Proof Statistics. Table 8 gives the results of our experiments. We can observe that all the proof obligations (POs) have been proved. A large amount of these POs has been proved automatically using the different provers associated to the Rodin platform. Interactive proofs of POs required to combine some interactive deduction rules and the automatic provers of Rodin. Few steps were required in most of the cases, and a maximum of 15 steps was reached.

5 Conclusion

In this article we extended the Event-B-based approach to the construction of realisable choreographies [4, 5] based on recent new insights into choreography-defined P2P systems. In [10] we proved that under the presence of a choreography that prescribes the rendez-vous synchronisation of the peers there are two necessary conditions on realisable choreographies which together guarantee realisability. A consequence is decidability of realisability in the presence of a choreography. We removed unnecessary assumptions in the Event-B-based proofs and extended them to cover also necessity of the conditions. In doing so we demonstrated the power of the Rodin tool. All the models are accessible through http://yamine.perso.enseeiht.fr/ABZ2020EventBModels.pdf.

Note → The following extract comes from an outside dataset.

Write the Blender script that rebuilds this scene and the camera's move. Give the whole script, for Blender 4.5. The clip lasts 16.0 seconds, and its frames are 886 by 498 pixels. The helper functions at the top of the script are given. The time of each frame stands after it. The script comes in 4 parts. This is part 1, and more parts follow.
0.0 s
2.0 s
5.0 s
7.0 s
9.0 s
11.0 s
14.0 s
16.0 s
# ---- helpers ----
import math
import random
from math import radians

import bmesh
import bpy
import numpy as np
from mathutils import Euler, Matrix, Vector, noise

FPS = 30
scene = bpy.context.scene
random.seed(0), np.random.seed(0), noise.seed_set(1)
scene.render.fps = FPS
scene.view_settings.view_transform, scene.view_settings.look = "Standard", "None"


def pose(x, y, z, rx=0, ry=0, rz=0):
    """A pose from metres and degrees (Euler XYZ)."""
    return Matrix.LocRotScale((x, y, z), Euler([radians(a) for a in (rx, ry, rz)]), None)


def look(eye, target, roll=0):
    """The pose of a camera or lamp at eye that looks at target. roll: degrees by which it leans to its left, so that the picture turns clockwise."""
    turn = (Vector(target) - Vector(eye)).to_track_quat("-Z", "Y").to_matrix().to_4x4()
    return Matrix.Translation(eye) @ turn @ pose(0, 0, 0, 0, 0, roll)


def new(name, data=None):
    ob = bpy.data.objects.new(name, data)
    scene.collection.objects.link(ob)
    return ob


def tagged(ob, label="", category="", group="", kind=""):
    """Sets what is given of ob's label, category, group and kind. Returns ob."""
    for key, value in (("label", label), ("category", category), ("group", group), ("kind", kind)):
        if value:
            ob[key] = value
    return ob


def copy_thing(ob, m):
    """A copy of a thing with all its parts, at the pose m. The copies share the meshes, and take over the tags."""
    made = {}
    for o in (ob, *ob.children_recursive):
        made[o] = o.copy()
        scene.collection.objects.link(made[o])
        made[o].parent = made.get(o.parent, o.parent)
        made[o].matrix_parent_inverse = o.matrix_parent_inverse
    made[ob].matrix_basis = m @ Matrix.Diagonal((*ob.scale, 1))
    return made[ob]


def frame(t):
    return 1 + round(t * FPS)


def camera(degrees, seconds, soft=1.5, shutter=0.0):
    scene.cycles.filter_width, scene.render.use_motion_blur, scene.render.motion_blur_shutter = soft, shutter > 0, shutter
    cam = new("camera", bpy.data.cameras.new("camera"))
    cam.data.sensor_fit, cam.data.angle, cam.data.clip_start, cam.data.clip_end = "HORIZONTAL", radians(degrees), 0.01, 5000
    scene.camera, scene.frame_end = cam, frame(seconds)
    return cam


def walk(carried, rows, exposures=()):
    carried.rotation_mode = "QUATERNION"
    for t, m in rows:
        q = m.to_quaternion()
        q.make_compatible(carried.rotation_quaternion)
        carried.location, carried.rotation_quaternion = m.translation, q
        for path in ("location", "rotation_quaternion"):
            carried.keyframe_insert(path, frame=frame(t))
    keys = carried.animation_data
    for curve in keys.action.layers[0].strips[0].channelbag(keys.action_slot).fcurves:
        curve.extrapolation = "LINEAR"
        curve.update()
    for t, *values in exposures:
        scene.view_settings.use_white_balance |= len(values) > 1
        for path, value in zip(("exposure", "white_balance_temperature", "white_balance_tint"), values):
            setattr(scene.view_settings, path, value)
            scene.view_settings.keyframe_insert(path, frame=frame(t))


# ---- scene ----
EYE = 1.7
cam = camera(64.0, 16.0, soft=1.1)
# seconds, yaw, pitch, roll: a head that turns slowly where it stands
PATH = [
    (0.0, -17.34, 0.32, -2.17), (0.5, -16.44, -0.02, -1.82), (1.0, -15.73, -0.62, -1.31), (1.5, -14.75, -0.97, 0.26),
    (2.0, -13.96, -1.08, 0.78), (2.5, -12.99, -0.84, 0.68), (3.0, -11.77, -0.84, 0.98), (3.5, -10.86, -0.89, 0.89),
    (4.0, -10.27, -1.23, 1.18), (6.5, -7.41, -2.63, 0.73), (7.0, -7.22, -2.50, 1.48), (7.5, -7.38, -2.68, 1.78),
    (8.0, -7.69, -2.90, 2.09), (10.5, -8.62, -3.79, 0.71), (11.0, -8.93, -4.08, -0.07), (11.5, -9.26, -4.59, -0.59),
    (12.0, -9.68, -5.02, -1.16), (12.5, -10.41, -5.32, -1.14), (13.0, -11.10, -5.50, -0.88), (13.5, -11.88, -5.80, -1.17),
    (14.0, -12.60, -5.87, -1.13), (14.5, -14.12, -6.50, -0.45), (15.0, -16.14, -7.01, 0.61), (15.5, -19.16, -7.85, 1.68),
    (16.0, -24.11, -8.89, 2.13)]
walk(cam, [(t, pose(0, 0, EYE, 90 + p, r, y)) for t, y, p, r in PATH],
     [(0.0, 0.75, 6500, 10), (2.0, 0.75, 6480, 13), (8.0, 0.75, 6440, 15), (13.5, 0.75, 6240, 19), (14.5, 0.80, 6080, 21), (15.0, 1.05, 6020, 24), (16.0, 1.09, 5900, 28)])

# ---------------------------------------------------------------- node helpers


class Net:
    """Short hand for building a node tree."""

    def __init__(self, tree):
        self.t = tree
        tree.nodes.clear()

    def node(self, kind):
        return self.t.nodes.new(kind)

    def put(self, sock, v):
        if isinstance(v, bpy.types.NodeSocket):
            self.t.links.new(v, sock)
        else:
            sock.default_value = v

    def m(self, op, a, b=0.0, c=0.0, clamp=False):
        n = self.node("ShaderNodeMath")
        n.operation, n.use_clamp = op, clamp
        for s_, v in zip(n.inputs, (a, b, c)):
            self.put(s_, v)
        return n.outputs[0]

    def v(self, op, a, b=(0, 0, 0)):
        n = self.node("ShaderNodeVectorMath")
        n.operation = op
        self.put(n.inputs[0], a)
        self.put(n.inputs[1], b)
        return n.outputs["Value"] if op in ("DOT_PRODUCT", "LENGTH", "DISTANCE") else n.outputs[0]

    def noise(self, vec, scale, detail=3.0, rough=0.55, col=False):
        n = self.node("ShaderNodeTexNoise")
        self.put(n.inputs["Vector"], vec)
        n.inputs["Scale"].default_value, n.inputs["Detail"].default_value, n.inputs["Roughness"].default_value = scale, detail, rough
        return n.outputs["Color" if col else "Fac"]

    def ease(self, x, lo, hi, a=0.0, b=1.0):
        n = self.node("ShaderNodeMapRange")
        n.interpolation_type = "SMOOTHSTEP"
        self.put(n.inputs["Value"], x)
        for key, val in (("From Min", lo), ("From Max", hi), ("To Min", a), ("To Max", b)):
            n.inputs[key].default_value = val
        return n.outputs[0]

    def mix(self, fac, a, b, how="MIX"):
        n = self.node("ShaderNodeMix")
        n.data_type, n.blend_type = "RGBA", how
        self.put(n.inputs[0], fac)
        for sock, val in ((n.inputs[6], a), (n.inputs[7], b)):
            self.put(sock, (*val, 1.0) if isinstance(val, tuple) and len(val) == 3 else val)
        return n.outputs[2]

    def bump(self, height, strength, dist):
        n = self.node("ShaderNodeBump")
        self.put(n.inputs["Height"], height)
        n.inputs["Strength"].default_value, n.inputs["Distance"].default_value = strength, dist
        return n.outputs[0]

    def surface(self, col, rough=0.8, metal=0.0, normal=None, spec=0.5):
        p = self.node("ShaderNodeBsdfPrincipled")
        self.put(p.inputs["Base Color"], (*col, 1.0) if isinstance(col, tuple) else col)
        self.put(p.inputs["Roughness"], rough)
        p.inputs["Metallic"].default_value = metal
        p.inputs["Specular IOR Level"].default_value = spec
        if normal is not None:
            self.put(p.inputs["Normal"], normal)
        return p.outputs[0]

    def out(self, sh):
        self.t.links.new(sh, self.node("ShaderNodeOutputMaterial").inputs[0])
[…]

Naturally, using Event-B in this context provides an open invitation for a refinement-based approach taking choreographies to communicating systems that do not just emphasise the flow of messages. As we are now able to detect violations of a necessary condition, it allows us to find minimal repairs to the choreography to restore realisability. Such repairs have to be validated by a designer. In addition, we need a systematic investigation of refinements based on Event-B. In this context an analysis of the realisation of the messaging channels is due, for which we expect the most natural semantics using mailboxes to be the simplest to be realised. This refinement method provides an open invitation for the continuation of this research towards a verifiable method for the specification and refinement of correct P2P systems.